31922 (1993)); Intercountry Adoption Act of 2000, 42 U.S.C. 14901-
14954.
Sec. 98.1 Definitions.
As used in this part:
(a) Convention means the Convention on Protection of Children and
Co-operation in Respect of Intercountry Adoption, done at The Hague on
May 29, 1993.
(b) Convention record means any item, collection, or grouping of
information contained in an electronic or physical document, an
electronic collection of data (including the information contained in
the Case Registry), a photograph, an audio or video tape, or any other
information storage medium of any type whatever that contains
information about a specific past, current, or prospective adoption
covered by the Convention (regardless of whether the adoption was made
final) that has been generated or received by the Secretary or the
Department of Homeland Security (DHS). Convention record includes a
record, generated or received by the Secretary or DHS, about a specific
adoption case involving two Convention countries other than the United
States in connection with which the Secretary or DHS performs a Central
Authority function.
(c) Such other terms as are defined in 22 CFR 96.2 shall have the
meaning given to them therein.
Sec. 98.2 Preservation of Convention records.

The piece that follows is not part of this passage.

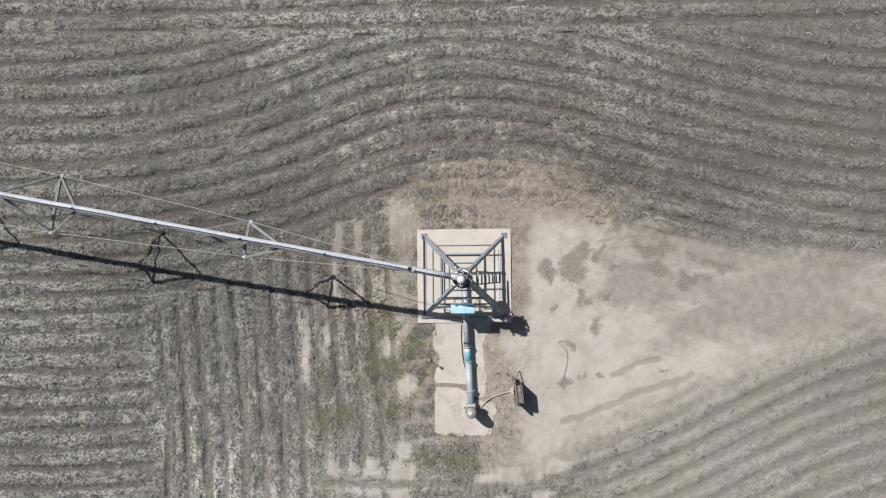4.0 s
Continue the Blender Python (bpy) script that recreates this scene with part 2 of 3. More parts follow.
GREYPIPE = paint("grey_blue_pipe_paint", (0.42, 0.5, 0.575), (0.47, 0.54, 0.60), 0.5, 0.1, 3.0, (0.36, 0.31, 0.26), 0.5)
RUST = paint("rusty_steel", (0.2, 0.115, 0.08), (0.15, 0.088, 0.064), 0.85, 0.1, 10.0, (0.3, 0.25, 0.2), 0.4, 0.004)
CAP = paint("cast_aluminium", (0.60, 0.605, 0.60), (0.44, 0.44, 0.435), 0.45, 0.4, 8.0, (0.3, 0.26, 0.22), 0.35)
WOOD = paint("weathered_timber", (0.27, 0.225, 0.205), (0.19, 0.155, 0.145), 0.85, 0.0, 14.0, (0.42, 0.37, 0.32), 0.45, 0.004)
HOSE = paint("dusty_conduit", (0.58, 0.52, 0.45), (0.47, 0.41, 0.35), 0.7, 0.0, 10.0, (0.45, 0.4, 0.34), 0.4)
REDWOOD = paint("dark_red_timber", (0.15, 0.095, 0.085), (0.1, 0.066, 0.06), 0.85, 0.0, 12.0, (0.34, 0.3, 0.27), 0.4, 0.004)
TWIGWOOD = paint("bleached_wood", (0.30, 0.27, 0.235), (0.22, 0.195, 0.165), 0.85, 0.0, 20.0, (0.12, 0.1, 0.085), 0.4)
GREYBOX = paint("grey_cabinet_paint", (0.36, 0.38, 0.40), (0.30, 0.315, 0.33), 0.5, 0.1, 6.0, (0.3, 0.26, 0.22), 0.3)


# ---------------------------------------------------------------- mesh helpers
def part(name, bm, material, parent=None, label=""):
    """Links a bmesh as one mesh object under a thing or under a part."""
    me = bpy.data.meshes.new(name)
    bmesh.ops.recalc_face_normals(bm, faces=bm.faces[:])
    bm.to_mesh(me)
    bm.free()
    me.materials.append(material)
    ob = new(name, me)
    ob.parent = parent
    return tagged(ob, label)


def thing(name, label, category, group="", kind="", at=(0, 0, 0)):
    ob = new(name)
    ob.location = at
    ob.empty_display_size = 0.2
    return tagged(ob, label, category, group, kind)


def smooth(ob):
    for p in ob.data.polygons:
        p.use_smooth = True
    return ob


def basis(d):
    """Two directions across d, the second as near to up as can be."""
    d = Vector(d).normalized()
    up = Vector((0, 0, 1)) if abs(d.z) < 0.95 else Vector((0, 1, 0))
    side = d.cross(up).normalized()
    return side, side.cross(d).normalized()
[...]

Once the Convention has entered into force for the United States,
the Secretary and DHS will preserve, or require the preservation of,
Convention records for a period of not less than 75 years. For
Convention records involving a child who is immigrating to the United
States and Convention records involving a child who is emigrating from
the United States, the 75-year period shall start on the date that the
Secretary or DHS generates or receives the first Convention record
related to the adoption of the child. For an intercountry adoption or
placement for adoption involving two Convention countries other than
the United States, the 75-year period shall start on the date that the
Secretary or DHS generates or receives the first Convention record in
connection with the performance of a Central Authority function.
Dated: January 13, 2006.
Maura Harty,
Assistant Secretary for Consular Affairs, Department of State.